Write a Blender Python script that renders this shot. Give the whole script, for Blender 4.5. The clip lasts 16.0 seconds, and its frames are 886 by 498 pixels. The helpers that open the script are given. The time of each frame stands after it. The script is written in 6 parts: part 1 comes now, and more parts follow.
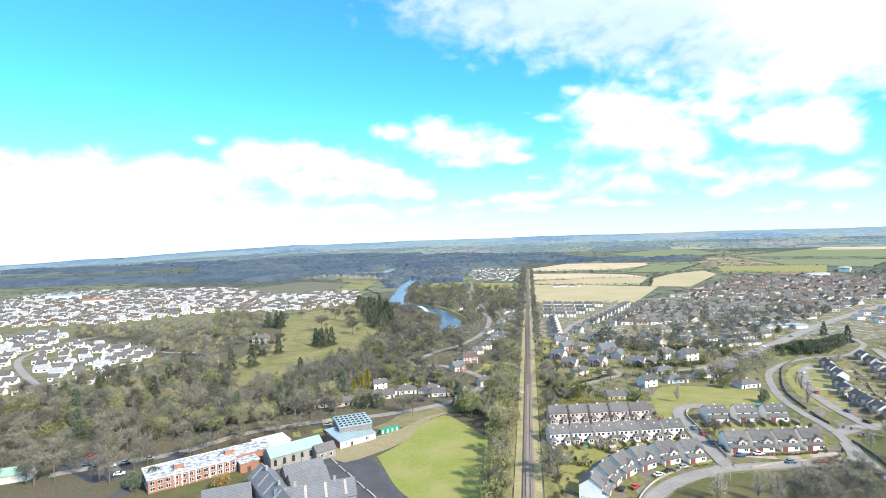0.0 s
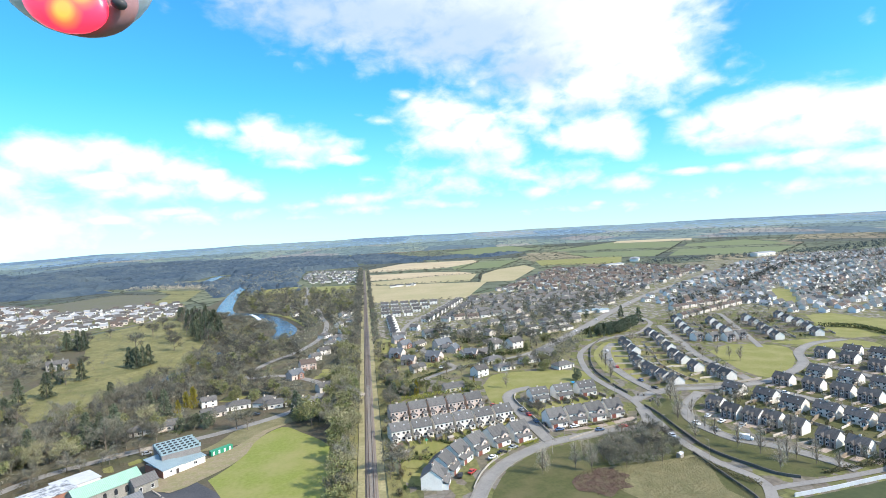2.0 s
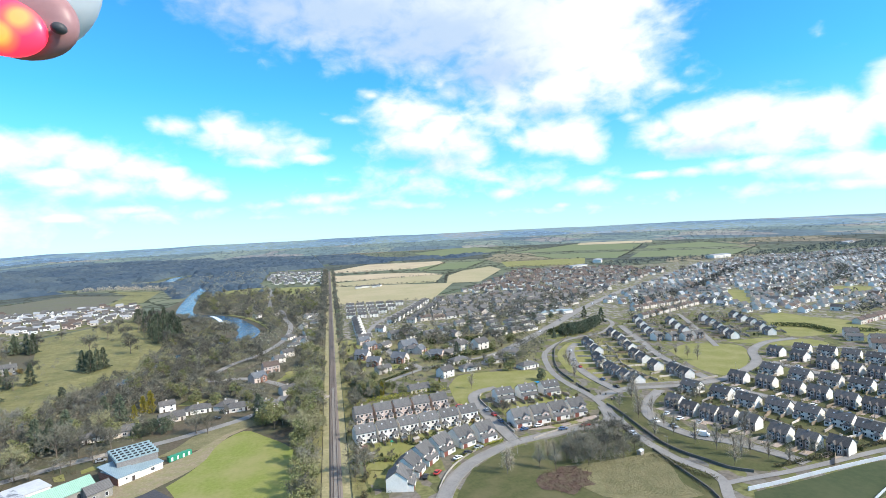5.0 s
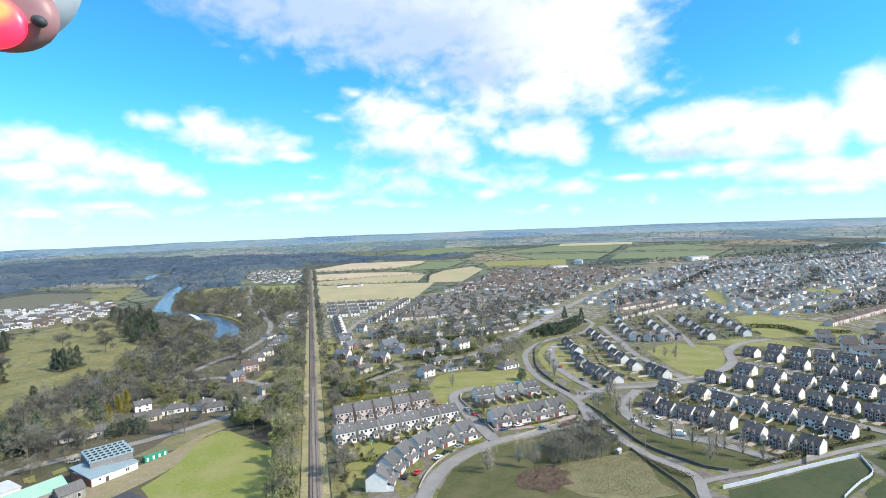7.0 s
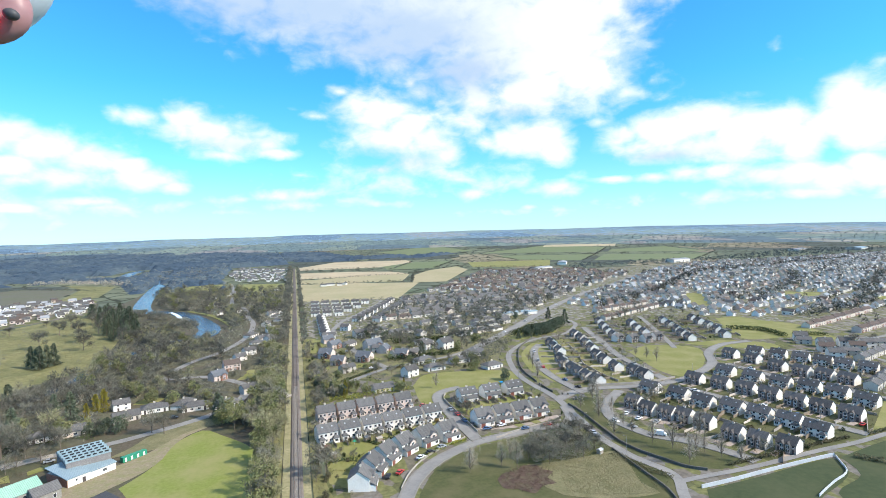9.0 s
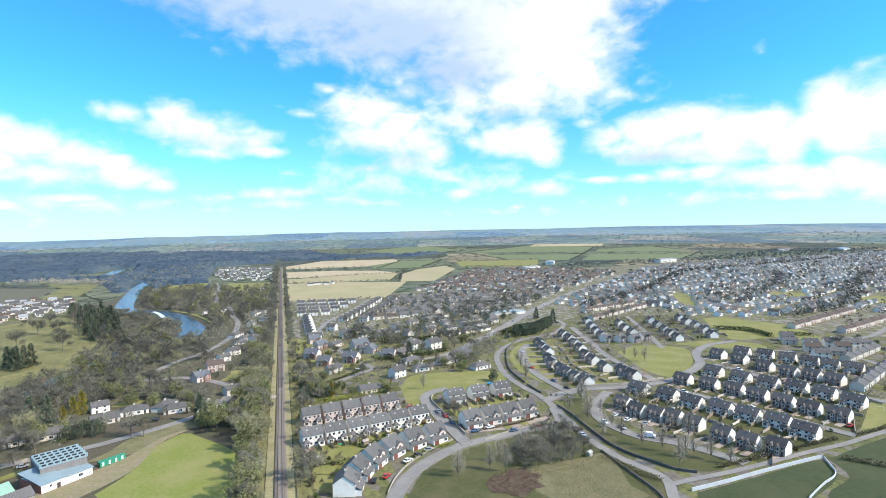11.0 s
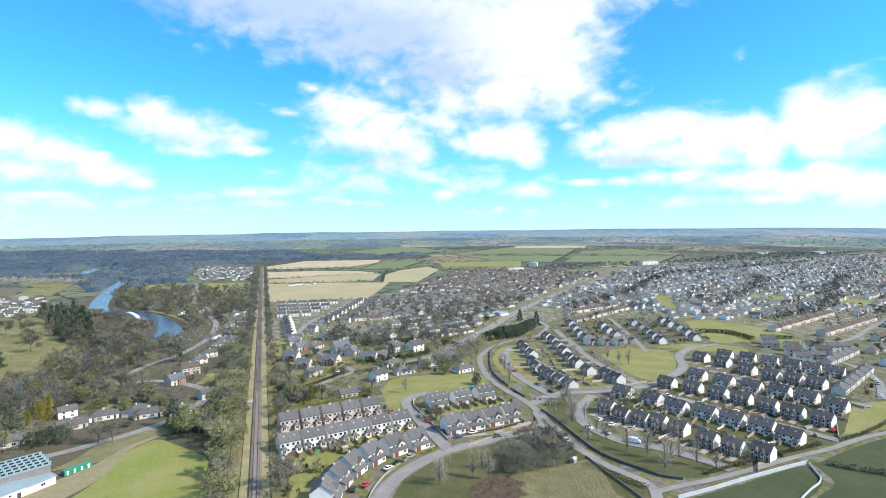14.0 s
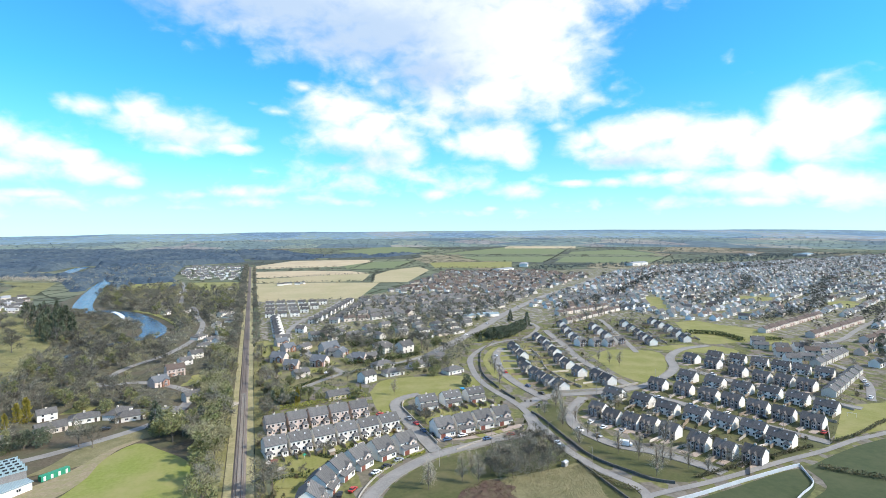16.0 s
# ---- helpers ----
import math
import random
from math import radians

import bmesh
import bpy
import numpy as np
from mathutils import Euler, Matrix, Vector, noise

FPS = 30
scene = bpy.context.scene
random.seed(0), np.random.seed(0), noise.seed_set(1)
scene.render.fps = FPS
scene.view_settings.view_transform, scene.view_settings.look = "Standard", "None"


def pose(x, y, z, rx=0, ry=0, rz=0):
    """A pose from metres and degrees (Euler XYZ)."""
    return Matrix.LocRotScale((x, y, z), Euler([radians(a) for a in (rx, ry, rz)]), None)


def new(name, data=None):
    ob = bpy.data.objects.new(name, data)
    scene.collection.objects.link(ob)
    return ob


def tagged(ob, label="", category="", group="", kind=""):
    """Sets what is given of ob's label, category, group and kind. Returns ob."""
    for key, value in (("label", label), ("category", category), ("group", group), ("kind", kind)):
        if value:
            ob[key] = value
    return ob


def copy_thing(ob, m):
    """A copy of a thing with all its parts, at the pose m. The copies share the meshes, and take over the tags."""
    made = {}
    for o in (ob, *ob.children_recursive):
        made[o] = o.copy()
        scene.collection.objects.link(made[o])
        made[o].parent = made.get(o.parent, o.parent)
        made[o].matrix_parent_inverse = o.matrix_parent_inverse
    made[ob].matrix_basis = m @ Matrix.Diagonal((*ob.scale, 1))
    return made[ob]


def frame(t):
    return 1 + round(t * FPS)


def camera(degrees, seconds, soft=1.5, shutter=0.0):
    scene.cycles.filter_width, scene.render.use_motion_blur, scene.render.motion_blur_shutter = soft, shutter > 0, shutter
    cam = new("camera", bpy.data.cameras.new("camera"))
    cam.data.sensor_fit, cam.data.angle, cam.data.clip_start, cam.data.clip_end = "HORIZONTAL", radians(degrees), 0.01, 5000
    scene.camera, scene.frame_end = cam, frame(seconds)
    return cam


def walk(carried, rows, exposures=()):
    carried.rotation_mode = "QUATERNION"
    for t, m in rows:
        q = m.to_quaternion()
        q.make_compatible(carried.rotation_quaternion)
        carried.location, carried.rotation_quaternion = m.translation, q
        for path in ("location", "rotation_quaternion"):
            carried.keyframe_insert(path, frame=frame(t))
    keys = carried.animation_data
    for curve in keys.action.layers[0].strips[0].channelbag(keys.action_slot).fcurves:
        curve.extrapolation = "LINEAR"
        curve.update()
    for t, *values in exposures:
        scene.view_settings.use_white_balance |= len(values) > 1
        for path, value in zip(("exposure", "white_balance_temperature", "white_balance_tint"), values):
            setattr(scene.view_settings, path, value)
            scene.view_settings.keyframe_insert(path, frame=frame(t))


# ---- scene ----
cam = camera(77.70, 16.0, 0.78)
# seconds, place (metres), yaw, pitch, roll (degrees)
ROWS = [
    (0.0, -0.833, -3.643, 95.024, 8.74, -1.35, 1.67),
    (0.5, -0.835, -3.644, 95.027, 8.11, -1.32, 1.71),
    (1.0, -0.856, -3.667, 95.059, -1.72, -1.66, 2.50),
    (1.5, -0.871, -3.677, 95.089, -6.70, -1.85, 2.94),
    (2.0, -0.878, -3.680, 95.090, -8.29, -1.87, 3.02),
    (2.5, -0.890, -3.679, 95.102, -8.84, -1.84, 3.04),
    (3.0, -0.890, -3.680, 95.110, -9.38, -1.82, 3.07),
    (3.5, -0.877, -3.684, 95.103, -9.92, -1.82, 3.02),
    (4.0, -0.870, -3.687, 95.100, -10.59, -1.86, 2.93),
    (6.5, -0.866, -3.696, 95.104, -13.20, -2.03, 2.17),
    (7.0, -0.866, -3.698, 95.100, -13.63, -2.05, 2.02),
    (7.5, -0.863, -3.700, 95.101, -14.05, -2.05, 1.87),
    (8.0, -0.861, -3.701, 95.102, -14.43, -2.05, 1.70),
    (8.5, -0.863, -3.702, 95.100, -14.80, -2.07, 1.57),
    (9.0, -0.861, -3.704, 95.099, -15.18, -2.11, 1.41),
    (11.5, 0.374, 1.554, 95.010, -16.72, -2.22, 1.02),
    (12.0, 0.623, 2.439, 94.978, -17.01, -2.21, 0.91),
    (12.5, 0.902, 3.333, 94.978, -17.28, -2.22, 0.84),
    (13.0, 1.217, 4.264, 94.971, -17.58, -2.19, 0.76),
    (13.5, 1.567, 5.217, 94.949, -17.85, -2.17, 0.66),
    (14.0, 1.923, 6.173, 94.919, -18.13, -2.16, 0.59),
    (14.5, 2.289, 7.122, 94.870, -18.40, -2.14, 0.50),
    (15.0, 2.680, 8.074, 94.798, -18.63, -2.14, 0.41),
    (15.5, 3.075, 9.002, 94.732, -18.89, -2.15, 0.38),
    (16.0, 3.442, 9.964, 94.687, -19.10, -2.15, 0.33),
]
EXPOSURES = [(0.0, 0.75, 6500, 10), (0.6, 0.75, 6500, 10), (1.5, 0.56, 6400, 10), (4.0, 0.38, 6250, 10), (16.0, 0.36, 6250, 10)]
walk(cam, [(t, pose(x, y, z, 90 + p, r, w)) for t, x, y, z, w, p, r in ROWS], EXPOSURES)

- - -

From the material above, gather all lines that include the string "parts" and copy them.

Write a Blender Python script that renders this shot. Give the whole script, for Blender 4.5. The clip lasts 16.0 seconds, and its frames are 886 by 498 pixels. The helpers that open the script are given. The time of each frame stands after it. The script is written in 6 parts: part 1 comes now, and more parts follow.
    """A copy of a thing with all its parts, at the pose m. The copies share the meshes, and take over the tags."""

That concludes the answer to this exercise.